On a chanté Te Deum pour la victoire à Rocroi, où on a pris presque deux cents drapeaux et cornettes. Le combat a esté sanglant, les Fransois y ont perdu presque trois mille, les ennemis plus que quatre mille. On dit que les Espagnols ont asommé le comte de Buquoi pour ce que sur l'ordre de don Melos il n'avoit voulu ceder à Albuquerque le commandement sur la cavallerie, dont estoit arrivé que la cavallerie se joingnant à son mescontentement s'estoit comportée au combat assez lachement.
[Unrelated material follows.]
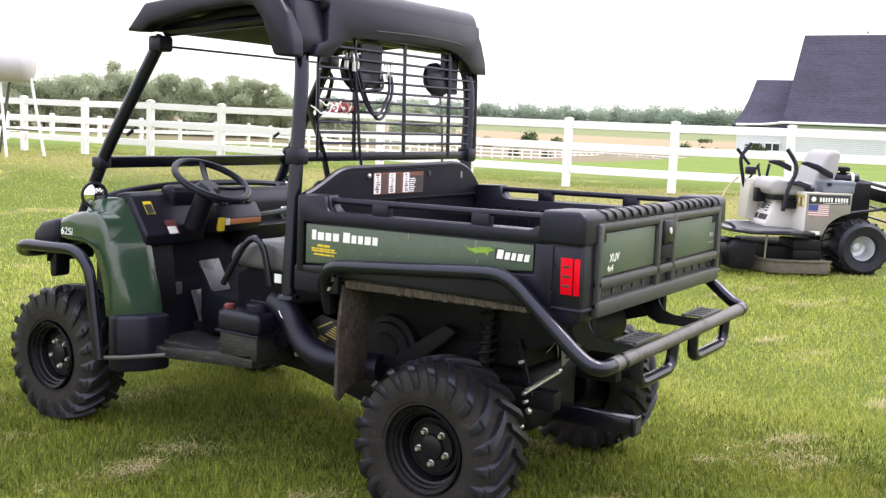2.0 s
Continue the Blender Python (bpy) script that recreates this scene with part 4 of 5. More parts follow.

Asteure les trouppes de Champagne, estants joinctes à celles de la Picardie, vont comme on croit dans l'Hainaut, mais don Melos est renforcé par les trouppes de Beck, qu'on fait monter jusqu'à dix mille. Le duc Charles est à Worms, ses troupes et celles de Baviere se joingnent près de Philipsburg pour s'opposer aux desseings du marescal de Guebrian, qui a près de luy de bateaux et bonne artillerie et bonnes trouppes. Outre cela il y a l'armée de Bourgogne, qu'on dit estre de dix-huict mille hommes, preste pour entrer dans le Franche-Comté.
On nous dit aussi que Motte d'Odincourt a repris Almeras en Catalagne et que don Silva se tient entre Tortosa et Fragues, et le roy d'Espagne à Saragossa. Que la citadelle d'Aste n'est pas prise encore par le prince Thomas, ny celle de Tortona delivrée du siege. Que l'armée du pape sera en peu de temps de vingt mille gens d'infanterie, de trois mille chevaux, et qu'on travaille fort pour faire preceder la paix d'Italie à l'universelle. La reine-regente a envoyé à Rome pour obtenir le cardinalat à l'evesque de Beauvais, lequel comme aussi le president Bailleul sont faicts ministres d'Estat. La reine donne les eveschez et benefices par l'advis du cardinal Mazarini, des evesques de Beauvais et de Lisieux, et du pere Vincent, un de la Mission. La duchesse d'Orleans est venue à Medon, où l'archevesque de Paris l'a joingt de nouveau avec le duc d'Orleans. En tant que besoing pourroit estre, le prince de Condé est assidu au conseil, fait rapporter les affaires d'estat, justice et finance, dit le premier son advis, signe les arrests. Madame d'Esguillon est à Paris au Petit-Lutzenburg, le marquis de Bressé à Brouage, La Milleray aux baings. On est bien empesché pour trouver de l'argent en telle quantité qu'il faut, et plusieurs proposent qu'il en faut prendre de ceux qui ont trop pris. Au vicomte de Turaine et à Gassion on fait esperer la dignité de marescal de France. Monsieur d'Andelot, fils du marescal de Chastillon, s'est fait de la religion romaine par amourettes d'une fille qui n'a pas trop bonne reputation.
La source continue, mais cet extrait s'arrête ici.